- RECORD SET
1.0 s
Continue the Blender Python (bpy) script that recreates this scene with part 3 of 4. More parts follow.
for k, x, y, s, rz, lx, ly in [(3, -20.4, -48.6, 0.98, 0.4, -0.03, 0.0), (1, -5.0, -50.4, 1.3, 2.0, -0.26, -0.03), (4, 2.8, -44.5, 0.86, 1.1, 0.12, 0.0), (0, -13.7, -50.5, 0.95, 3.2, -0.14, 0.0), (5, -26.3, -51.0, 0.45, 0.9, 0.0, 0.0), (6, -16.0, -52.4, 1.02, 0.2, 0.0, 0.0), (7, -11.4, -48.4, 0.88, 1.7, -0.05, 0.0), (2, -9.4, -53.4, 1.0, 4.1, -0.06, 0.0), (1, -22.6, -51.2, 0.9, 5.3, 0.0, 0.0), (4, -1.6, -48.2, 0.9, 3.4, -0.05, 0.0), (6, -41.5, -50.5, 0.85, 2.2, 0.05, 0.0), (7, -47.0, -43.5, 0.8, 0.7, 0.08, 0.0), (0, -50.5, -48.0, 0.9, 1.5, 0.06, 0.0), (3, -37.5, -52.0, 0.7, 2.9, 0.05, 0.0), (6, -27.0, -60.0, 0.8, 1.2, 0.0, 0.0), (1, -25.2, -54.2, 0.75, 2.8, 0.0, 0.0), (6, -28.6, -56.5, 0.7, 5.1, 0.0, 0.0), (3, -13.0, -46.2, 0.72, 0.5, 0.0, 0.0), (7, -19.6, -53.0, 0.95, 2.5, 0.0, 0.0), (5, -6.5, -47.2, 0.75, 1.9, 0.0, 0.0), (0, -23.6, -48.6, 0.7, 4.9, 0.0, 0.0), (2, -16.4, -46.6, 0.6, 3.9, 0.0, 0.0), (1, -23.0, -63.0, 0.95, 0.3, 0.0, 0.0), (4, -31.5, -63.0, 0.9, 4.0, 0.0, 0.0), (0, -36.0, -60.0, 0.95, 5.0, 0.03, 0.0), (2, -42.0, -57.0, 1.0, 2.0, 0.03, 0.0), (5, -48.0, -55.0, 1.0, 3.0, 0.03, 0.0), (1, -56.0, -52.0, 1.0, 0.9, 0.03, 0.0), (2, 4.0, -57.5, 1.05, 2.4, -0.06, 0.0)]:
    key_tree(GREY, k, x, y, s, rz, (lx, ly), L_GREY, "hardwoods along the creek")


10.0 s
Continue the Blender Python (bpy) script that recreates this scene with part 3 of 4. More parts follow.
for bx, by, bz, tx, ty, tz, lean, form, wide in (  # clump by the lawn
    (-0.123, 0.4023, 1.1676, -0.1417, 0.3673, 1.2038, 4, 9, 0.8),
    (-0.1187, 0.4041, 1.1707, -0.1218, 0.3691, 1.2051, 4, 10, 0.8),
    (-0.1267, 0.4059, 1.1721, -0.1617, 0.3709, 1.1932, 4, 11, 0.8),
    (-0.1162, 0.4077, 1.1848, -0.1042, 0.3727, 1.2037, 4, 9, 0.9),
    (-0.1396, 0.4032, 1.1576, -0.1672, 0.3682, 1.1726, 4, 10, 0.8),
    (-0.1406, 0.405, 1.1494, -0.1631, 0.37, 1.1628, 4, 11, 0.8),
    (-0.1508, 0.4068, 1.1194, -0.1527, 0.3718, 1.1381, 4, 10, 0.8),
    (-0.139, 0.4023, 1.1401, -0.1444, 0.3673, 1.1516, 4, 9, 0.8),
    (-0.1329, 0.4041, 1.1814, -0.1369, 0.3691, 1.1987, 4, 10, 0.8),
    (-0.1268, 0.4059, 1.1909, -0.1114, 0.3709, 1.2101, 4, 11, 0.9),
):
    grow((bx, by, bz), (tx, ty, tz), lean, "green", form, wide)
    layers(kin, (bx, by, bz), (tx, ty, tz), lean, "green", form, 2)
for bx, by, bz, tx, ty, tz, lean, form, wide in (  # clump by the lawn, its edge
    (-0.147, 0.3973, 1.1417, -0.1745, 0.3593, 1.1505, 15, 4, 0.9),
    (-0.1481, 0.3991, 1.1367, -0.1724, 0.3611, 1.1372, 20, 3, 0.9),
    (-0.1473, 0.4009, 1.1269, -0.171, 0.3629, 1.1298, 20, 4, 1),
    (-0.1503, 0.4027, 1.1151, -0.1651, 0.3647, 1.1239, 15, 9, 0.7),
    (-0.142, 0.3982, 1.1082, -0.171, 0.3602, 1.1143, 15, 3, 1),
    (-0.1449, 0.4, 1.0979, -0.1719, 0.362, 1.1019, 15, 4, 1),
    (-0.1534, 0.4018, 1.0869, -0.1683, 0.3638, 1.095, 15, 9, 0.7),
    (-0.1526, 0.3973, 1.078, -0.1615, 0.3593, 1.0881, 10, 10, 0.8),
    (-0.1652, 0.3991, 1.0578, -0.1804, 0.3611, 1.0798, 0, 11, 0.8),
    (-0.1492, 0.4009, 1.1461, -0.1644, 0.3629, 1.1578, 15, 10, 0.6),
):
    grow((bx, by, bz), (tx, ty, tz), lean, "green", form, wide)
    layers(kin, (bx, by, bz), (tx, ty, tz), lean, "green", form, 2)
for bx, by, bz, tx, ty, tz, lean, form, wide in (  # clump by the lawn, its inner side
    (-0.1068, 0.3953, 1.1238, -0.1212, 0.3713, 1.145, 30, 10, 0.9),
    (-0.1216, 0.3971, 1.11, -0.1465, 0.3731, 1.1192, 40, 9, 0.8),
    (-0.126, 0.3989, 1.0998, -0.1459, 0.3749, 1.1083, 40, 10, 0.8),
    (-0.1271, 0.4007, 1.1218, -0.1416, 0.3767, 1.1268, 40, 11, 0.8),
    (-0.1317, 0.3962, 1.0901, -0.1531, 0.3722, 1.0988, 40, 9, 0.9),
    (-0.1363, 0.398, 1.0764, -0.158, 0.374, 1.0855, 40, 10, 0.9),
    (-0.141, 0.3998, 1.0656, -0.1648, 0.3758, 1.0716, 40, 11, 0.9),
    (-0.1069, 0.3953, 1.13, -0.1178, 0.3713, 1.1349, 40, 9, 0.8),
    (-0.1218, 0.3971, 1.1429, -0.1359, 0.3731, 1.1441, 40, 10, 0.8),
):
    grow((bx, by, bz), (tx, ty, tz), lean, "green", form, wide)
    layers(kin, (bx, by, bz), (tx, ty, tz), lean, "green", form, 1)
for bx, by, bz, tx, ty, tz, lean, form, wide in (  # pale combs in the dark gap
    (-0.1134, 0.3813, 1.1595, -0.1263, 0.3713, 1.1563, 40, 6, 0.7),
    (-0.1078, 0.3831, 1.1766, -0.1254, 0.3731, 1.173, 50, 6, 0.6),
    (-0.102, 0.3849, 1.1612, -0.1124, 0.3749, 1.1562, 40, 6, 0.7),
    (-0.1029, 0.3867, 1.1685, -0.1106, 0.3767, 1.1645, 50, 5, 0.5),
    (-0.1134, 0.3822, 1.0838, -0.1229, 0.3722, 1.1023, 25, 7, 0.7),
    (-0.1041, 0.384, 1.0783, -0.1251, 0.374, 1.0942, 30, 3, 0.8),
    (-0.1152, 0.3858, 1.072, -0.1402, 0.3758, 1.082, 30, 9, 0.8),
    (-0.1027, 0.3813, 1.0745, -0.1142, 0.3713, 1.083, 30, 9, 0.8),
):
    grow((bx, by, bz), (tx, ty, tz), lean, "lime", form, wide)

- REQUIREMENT
Provide all the records again, word for word.

- TASK SOLUTION
1.0 s
Continue the Blender Python (bpy) script that recreates this scene with part 3 of 4. More parts follow.
for k, x, y, s, rz, lx, ly in [(3, -20.4, -48.6, 0.98, 0.4, -0.03, 0.0), (1, -5.0, -50.4, 1.3, 2.0, -0.26, -0.03), (4, 2.8, -44.5, 0.86, 1.1, 0.12, 0.0), (0, -13.7, -50.5, 0.95, 3.2, -0.14, 0.0), (5, -26.3, -51.0, 0.45, 0.9, 0.0, 0.0), (6, -16.0, -52.4, 1.02, 0.2, 0.0, 0.0), (7, -11.4, -48.4, 0.88, 1.7, -0.05, 0.0), (2, -9.4, -53.4, 1.0, 4.1, -0.06, 0.0), (1, -22.6, -51.2, 0.9, 5.3, 0.0, 0.0), (4, -1.6, -48.2, 0.9, 3.4, -0.05, 0.0), (6, -41.5, -50.5, 0.85, 2.2, 0.05, 0.0), (7, -47.0, -43.5, 0.8, 0.7, 0.08, 0.0), (0, -50.5, -48.0, 0.9, 1.5, 0.06, 0.0), (3, -37.5, -52.0, 0.7, 2.9, 0.05, 0.0), (6, -27.0, -60.0, 0.8, 1.2, 0.0, 0.0), (1, -25.2, -54.2, 0.75, 2.8, 0.0, 0.0), (6, -28.6, -56.5, 0.7, 5.1, 0.0, 0.0), (3, -13.0, -46.2, 0.72, 0.5, 0.0, 0.0), (7, -19.6, -53.0, 0.95, 2.5, 0.0, 0.0), (5, -6.5, -47.2, 0.75, 1.9, 0.0, 0.0), (0, -23.6, -48.6, 0.7, 4.9, 0.0, 0.0), (2, -16.4, -46.6, 0.6, 3.9, 0.0, 0.0), (1, -23.0, -63.0, 0.95, 0.3, 0.0, 0.0), (4, -31.5, -63.0, 0.9, 4.0, 0.0, 0.0), (0, -36.0, -60.0, 0.95, 5.0, 0.03, 0.0), (2, -42.0, -57.0, 1.0, 2.0, 0.03, 0.0), (5, -48.0, -55.0, 1.0, 3.0, 0.03, 0.0), (1, -56.0, -52.0, 1.0, 0.9, 0.03, 0.0), (2, 4.0, -57.5, 1.05, 2.4, -0.06, 0.0)]:
    key_tree(GREY, k, x, y, s, rz, (lx, ly), L_GREY, "hardwoods along the creek")


10.0 s
Continue the Blender Python (bpy) script that recreates this scene with part 3 of 4. More parts follow.
for bx, by, bz, tx, ty, tz, lean, form, wide in (  # clump by the lawn
    (-0.123, 0.4023, 1.1676, -0.1417, 0.3673, 1.2038, 4, 9, 0.8),
    (-0.1187, 0.4041, 1.1707, -0.1218, 0.3691, 1.2051, 4, 10, 0.8),
    (-0.1267, 0.4059, 1.1721, -0.1617, 0.3709, 1.1932, 4, 11, 0.8),
    (-0.1162, 0.4077, 1.1848, -0.1042, 0.3727, 1.2037, 4, 9, 0.9),
    (-0.1396, 0.4032, 1.1576, -0.1672, 0.3682, 1.1726, 4, 10, 0.8),
    (-0.1406, 0.405, 1.1494, -0.1631, 0.37, 1.1628, 4, 11, 0.8),
    (-0.1508, 0.4068, 1.1194, -0.1527, 0.3718, 1.1381, 4, 10, 0.8),
    (-0.139, 0.4023, 1.1401, -0.1444, 0.3673, 1.1516, 4, 9, 0.8),
    (-0.1329, 0.4041, 1.1814, -0.1369, 0.3691, 1.1987, 4, 10, 0.8),
    (-0.1268, 0.4059, 1.1909, -0.1114, 0.3709, 1.2101, 4, 11, 0.9),
):
    grow((bx, by, bz), (tx, ty, tz), lean, "green", form, wide)
    layers(kin, (bx, by, bz), (tx, ty, tz), lean, "green", form, 2)
for bx, by, bz, tx, ty, tz, lean, form, wide in (  # clump by the lawn, its edge
    (-0.147, 0.3973, 1.1417, -0.1745, 0.3593, 1.1505, 15, 4, 0.9),
    (-0.1481, 0.3991, 1.1367, -0.1724, 0.3611, 1.1372, 20, 3, 0.9),
    (-0.1473, 0.4009, 1.1269, -0.171, 0.3629, 1.1298, 20, 4, 1),
    (-0.1503, 0.4027, 1.1151, -0.1651, 0.3647, 1.1239, 15, 9, 0.7),
    (-0.142, 0.3982, 1.1082, -0.171, 0.3602, 1.1143, 15, 3, 1),
    (-0.1449, 0.4, 1.0979, -0.1719, 0.362, 1.1019, 15, 4, 1),
    (-0.1534, 0.4018, 1.0869, -0.1683, 0.3638, 1.095, 15, 9, 0.7),
    (-0.1526, 0.3973, 1.078, -0.1615, 0.3593, 1.0881, 10, 10, 0.8),
    (-0.1652, 0.3991, 1.0578, -0.1804, 0.3611, 1.0798, 0, 11, 0.8),
    (-0.1492, 0.4009, 1.1461, -0.1644, 0.3629, 1.1578, 15, 10, 0.6),
):
    grow((bx, by, bz), (tx, ty, tz), lean, "green", form, wide)
    layers(kin, (bx, by, bz), (tx, ty, tz), lean, "green", form, 2)
for bx, by, bz, tx, ty, tz, lean, form, wide in (  # clump by the lawn, its inner side
    (-0.1068, 0.3953, 1.1238, -0.1212, 0.3713, 1.145, 30, 10, 0.9),
    (-0.1216, 0.3971, 1.11, -0.1465, 0.3731, 1.1192, 40, 9, 0.8),
    (-0.126, 0.3989, 1.0998, -0.1459, 0.3749, 1.1083, 40, 10, 0.8),
    (-0.1271, 0.4007, 1.1218, -0.1416, 0.3767, 1.1268, 40, 11, 0.8),
    (-0.1317, 0.3962, 1.0901, -0.1531, 0.3722, 1.0988, 40, 9, 0.9),
    (-0.1363, 0.398, 1.0764, -0.158, 0.374, 1.0855, 40, 10, 0.9),
    (-0.141, 0.3998, 1.0656, -0.1648, 0.3758, 1.0716, 40, 11, 0.9),
    (-0.1069, 0.3953, 1.13, -0.1178, 0.3713, 1.1349, 40, 9, 0.8),
    (-0.1218, 0.3971, 1.1429, -0.1359, 0.3731, 1.1441, 40, 10, 0.8),
):
    grow((bx, by, bz), (tx, ty, tz), lean, "green", form, wide)
    layers(kin, (bx, by, bz), (tx, ty, tz), lean, "green", form, 1)
for bx, by, bz, tx, ty, tz, lean, form, wide in (  # pale combs in the dark gap
    (-0.1134, 0.3813, 1.1595, -0.1263, 0.3713, 1.1563, 40, 6, 0.7),
    (-0.1078, 0.3831, 1.1766, -0.1254, 0.3731, 1.173, 50, 6, 0.6),
    (-0.102, 0.3849, 1.1612, -0.1124, 0.3749, 1.1562, 40, 6, 0.7),
    (-0.1029, 0.3867, 1.1685, -0.1106, 0.3767, 1.1645, 50, 5, 0.5),
    (-0.1134, 0.3822, 1.0838, -0.1229, 0.3722, 1.1023, 25, 7, 0.7),
    (-0.1041, 0.384, 1.0783, -0.1251, 0.374, 1.0942, 30, 3, 0.8),
    (-0.1152, 0.3858, 1.072, -0.1402, 0.3758, 1.082, 30, 9, 0.8),
    (-0.1027, 0.3813, 1.0745, -0.1142, 0.3713, 1.083, 30, 9, 0.8),
):
    grow((bx, by, bz), (tx, ty, tz), lean, "lime", form, wide)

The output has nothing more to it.